Describing Molière, Bulgakov writes:

“He is of medium height, somewhat slouching, hollow-chested, wide-set eyes on a swarthy face with high cheekbones, sharp chin and broad nose. In a word, extremely uncomely in appearance.”

Having become interested in this unusual portrait created by Bulgakov, I decided to take a closer look at the best-known portraits of Molière (available on the Internet), presumably the same portraits that Bulgakov was also looking at, in his time. And what a difference between those famous classic impressions and Bulgakov’s portrayal of Molière!
And then I was struck by a thought. What if Bulgakov in Molière decided to describe, at least in his physical appearance, some other man closer to him and therefore more comprehensible to him as a character? Whom would he have picked? Was it a composite of two persons?
As the researcher already knows, in my own study I followed the works of Russian writers, poets, and music composers. And in that passage above (“And so, there is no more boy in a small collar, and there is no scholastic with long hair… In front of me, in candlelight, stands a young man..”) I see Gumilev’s poem Memory from his posthumous poetry collection A Pillar of Fire, which is the last one prepared for publication by Gumilev himself and dedicated to his second wife Anna Nikolayevna Engelhard. The poetry collection was published in the autumn of 1921.
This edition of 1,000 printed copies was known to Bulgakov, as he was collecting material on N. S. Gumilev even before the poet’s death. After all, Gumilev had become a leading poet and writer of his time.
The poem Memory is in a way a poetic autobiography of its author.

“…The very first one, plain-looking and thin,
A fallen leaf, a child of wizardry,
Stopping the rain with his word.
Memory, you cannot find a sign,
You won’t convince the world that it was me…
And the second one loved the wind from the south.
He said that life was a friend of his,
And the world was just a rug under his feet.
I don’t like him at all, it was he
Who wanted to become a god and a tsar,
He hung the sign ‘poet’
Over the door to my silent home.

Having portrayed himself first as a child and next as a youth, Gumilev moves on to the time when he became a traveler and visited Africa.

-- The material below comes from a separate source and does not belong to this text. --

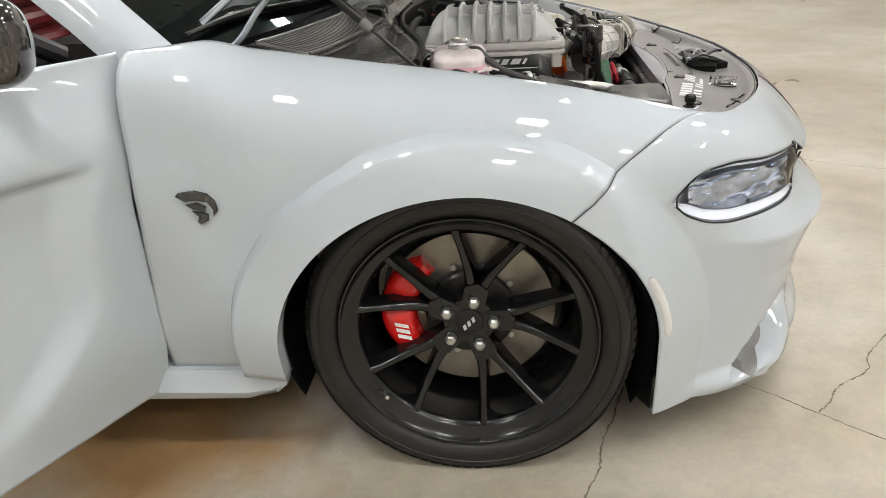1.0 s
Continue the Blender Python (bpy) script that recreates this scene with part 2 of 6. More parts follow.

I love the chosen one of freedom,
The seafarer and the shooter,
Ah, the waters sang for him so sonorously,
And the clouds envied him.
His tent was tall,
The mules were fast and strong;
He drank in like wine the sweet air
Of the land unknown to the white man…

And so, the idea of writing about Molière in three persons comes to Bulgakov from Gumilev’s poem Memory. Bulgakov is not going after the 4th persona of Gumilev – warrior – in the same poem, because Gumilev is showing excessive modesty here, having survived the action of WWI, unlike so many others:

…Was it he [Gumilev] or someone else
Who traded his merry freedom
For the sacred, long-awaited battle?..

This happens to be one leg of my chair.
A second leg of the chair presents itself in Marina Tsvetaeva’s poem dedicated to A. Blok:

The slouching shoulders were bending under the wings…

And then: Not the crushed rib, not the broken wing…

And now in the same poem under #13 of the Blok cycle, Marina Tsvetaeva inserts Gumilev, for which reason Bulgakov must have combined them in one character. –

It wasn’t the firing squad’s
Through-the-chest bullet...

That was about Gumilev. Blok died four days after Gumilev’s arrest.

“….This bullet cannot be taken out.
Wings cannot be repaired.
He was walking disfigured.

This was about Blok.

In these lines I see the third (Blok) and the fourth (Gumilev) legs of my chair.